Chainalysis has showcased a pump and dump case in its latest article, demonstrating the complete process of pump and dump through the Chainalysis Storyline transaction tracking visualization tool.
Chainalysis revealed that in December 2021, the token issuer activated the smart contract for the token and added liquidity on a DEX. After hundreds of investors purchased the token on the DEX, driving up the price, the token issuer dumped their tokens on the same day, causing investors to suffer losses.
High Prevalence of Pump and Dump Across All Tokens
With this phenomenon becoming more frequent in recent years, Chainalysis analyzed new tokens launched on the Ethereum and Binance Smart Chain in 2022. To exclude tokens that do not meet trading demand or are unattractive, they filtered tokens based on the condition of "having at least 10 trades within one week of release and trading for four consecutive days," resulting in a total of 40,521 qualifying tokens.
To identify tokens exhibiting pump and dump behavior, further filtering was done based on the condition of "price dropping by 90% within one week of release," revealing that such tokens accounted for 24%, or 9,902 tokens.

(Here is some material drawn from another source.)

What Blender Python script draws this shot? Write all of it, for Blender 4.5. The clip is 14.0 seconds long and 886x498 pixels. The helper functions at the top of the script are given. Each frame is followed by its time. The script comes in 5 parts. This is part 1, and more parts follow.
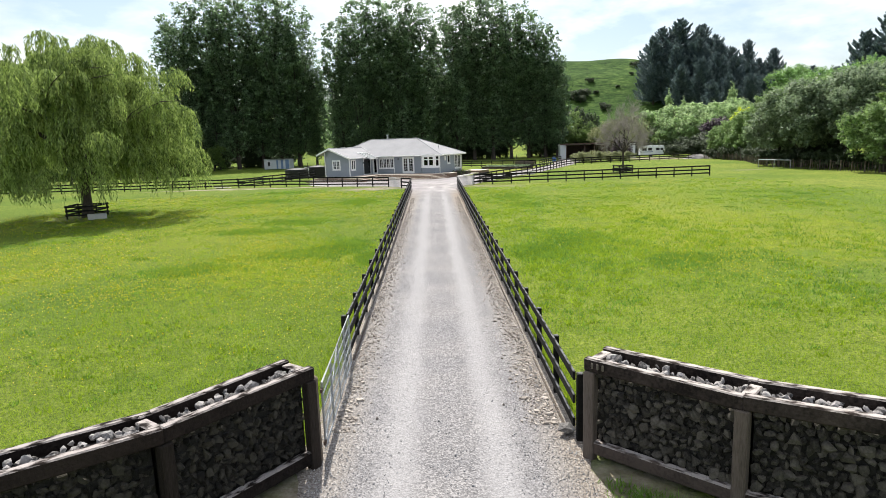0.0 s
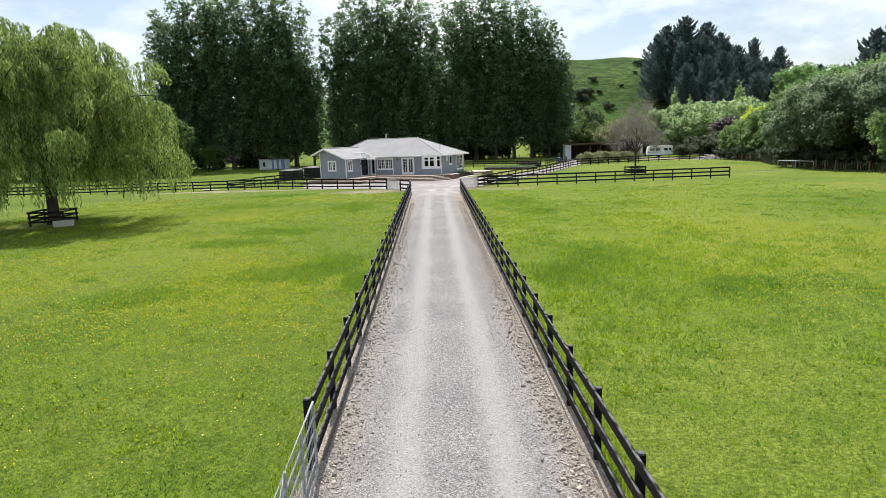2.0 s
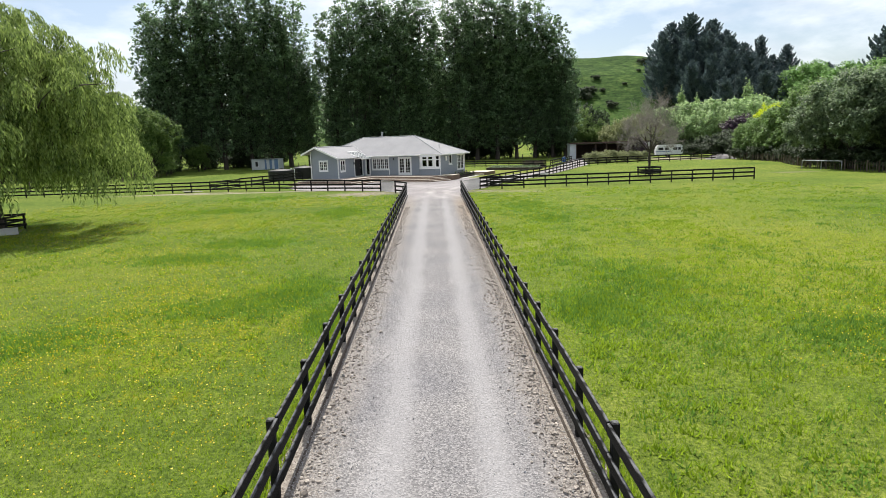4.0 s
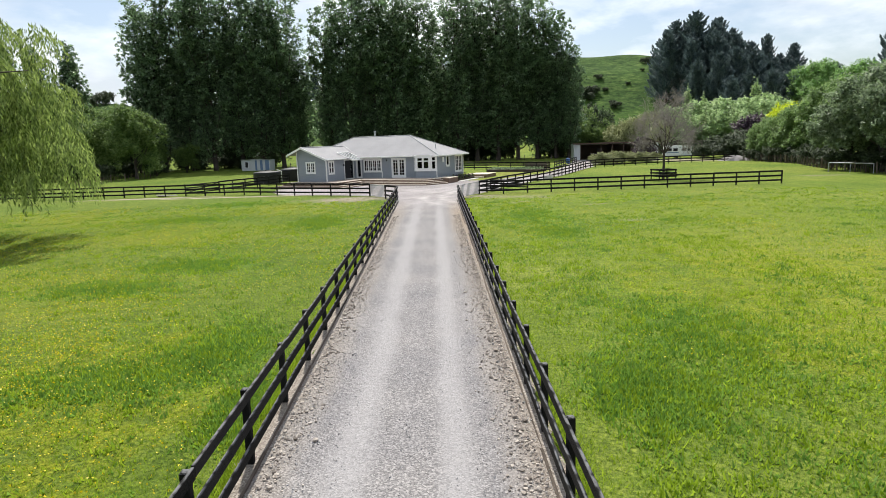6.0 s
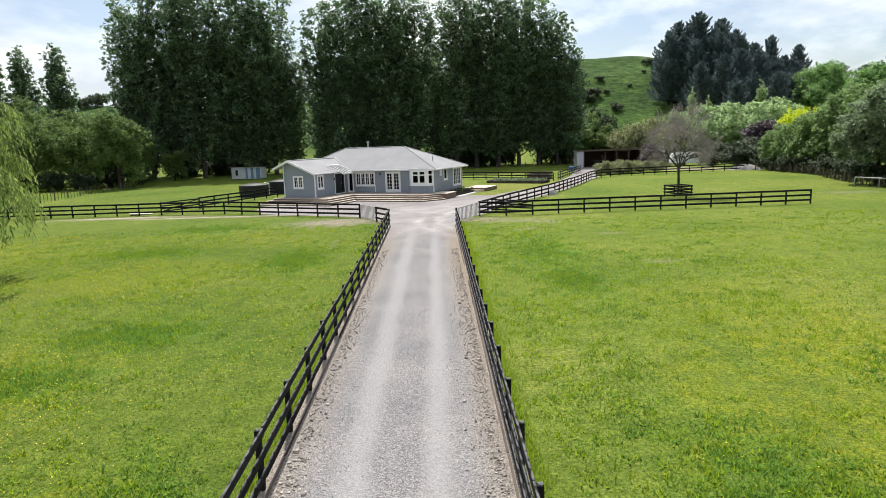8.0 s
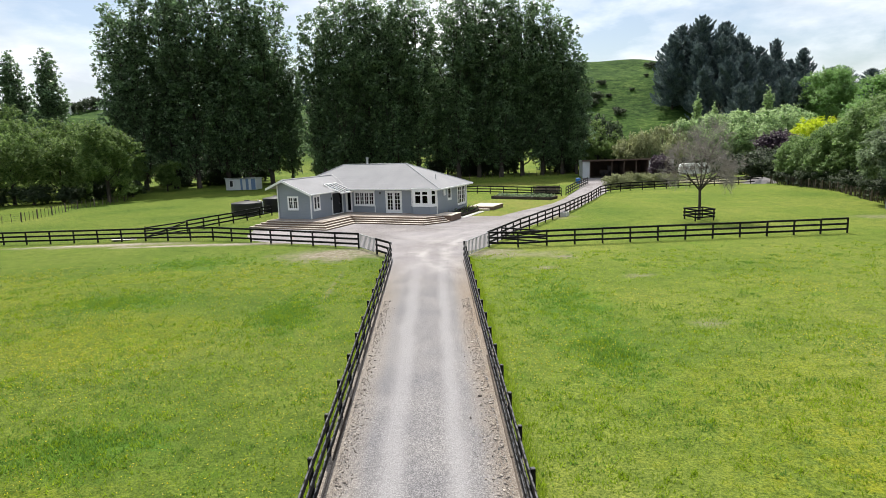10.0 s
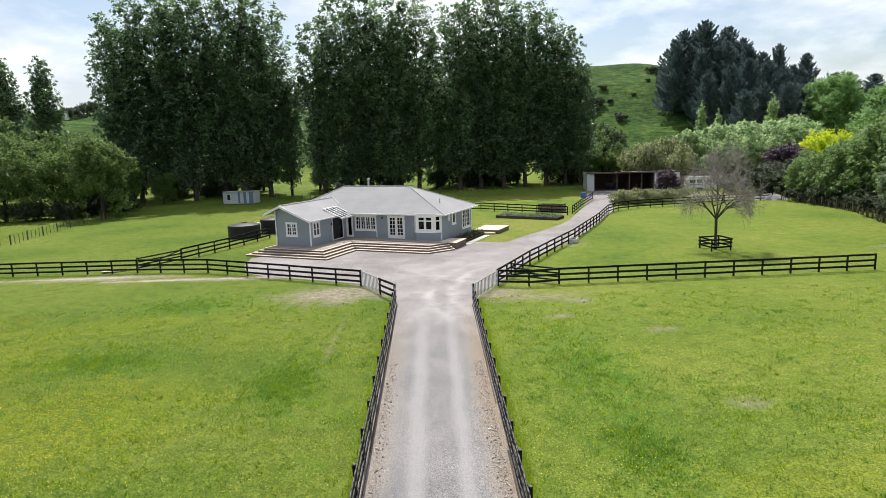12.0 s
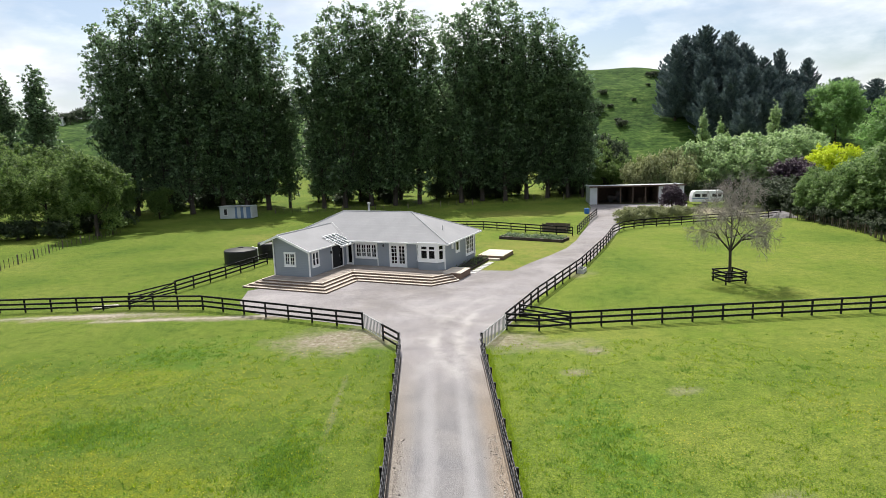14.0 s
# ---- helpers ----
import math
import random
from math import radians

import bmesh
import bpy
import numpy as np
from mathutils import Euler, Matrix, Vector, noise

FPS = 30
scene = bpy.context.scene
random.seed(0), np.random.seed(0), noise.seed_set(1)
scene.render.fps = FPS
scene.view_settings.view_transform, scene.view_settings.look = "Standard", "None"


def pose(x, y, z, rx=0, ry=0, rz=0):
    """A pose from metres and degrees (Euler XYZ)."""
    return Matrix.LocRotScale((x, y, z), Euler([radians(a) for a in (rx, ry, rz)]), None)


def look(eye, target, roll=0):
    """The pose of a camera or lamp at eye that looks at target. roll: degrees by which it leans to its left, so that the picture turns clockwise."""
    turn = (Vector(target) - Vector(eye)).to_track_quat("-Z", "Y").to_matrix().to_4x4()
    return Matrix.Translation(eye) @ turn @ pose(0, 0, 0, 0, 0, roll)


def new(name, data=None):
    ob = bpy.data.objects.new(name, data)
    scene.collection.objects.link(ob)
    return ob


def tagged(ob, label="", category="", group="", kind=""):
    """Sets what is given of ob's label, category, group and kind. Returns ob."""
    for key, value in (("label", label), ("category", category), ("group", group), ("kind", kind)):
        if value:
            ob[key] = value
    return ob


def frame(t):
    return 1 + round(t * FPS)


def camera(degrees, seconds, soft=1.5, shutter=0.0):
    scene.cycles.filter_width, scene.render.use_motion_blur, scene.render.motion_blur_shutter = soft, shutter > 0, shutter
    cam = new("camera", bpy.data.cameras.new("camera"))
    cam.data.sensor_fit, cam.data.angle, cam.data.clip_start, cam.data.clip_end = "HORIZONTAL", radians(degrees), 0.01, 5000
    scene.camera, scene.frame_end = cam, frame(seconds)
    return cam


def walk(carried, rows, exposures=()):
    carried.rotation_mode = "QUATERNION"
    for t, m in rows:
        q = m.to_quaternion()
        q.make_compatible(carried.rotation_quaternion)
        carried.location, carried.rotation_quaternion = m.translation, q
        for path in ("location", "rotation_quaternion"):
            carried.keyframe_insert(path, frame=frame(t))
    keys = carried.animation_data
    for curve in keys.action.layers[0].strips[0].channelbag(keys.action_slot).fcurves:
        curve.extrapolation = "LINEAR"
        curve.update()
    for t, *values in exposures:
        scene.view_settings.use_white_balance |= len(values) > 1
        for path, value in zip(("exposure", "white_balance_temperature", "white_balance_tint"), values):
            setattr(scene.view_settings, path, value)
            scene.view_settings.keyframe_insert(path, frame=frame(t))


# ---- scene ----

While it cannot be definitively stated that all these tokens engage in malicious pump and dump schemes, analyzing so many tokens individually is challenging.
Therefore, Chainalysis listed the top 25 tokens with the highest weekly drop in value through the token monitoring site Token Sniffer, and upon inspection of Token Sniffer's assessments, it was found that these tokens exhibited severe pump and dump behavior.
Many of these tokens' smart contracts contain malicious code that prevents users from selling the tokens after purchase, a clear indicator of pump and dump behavior.
Repeated Malicious Behavior by the Same Group
According to Chainalysis' data, investors spent a total of $4.6 billion on these 9,902 tokens showing signs of pump and dump, resulting in token issuers earning approximately $30 million.
Furthermore, Chainalysis discovered that malicious actors were continuously profiting through the same behavior by investigating wallets that provided initial token liquidity.
With only 445 individuals or groups involved in 2,376 potential pump and dump events, the most prolific bad actors launched 264 tokens in 2022 alone.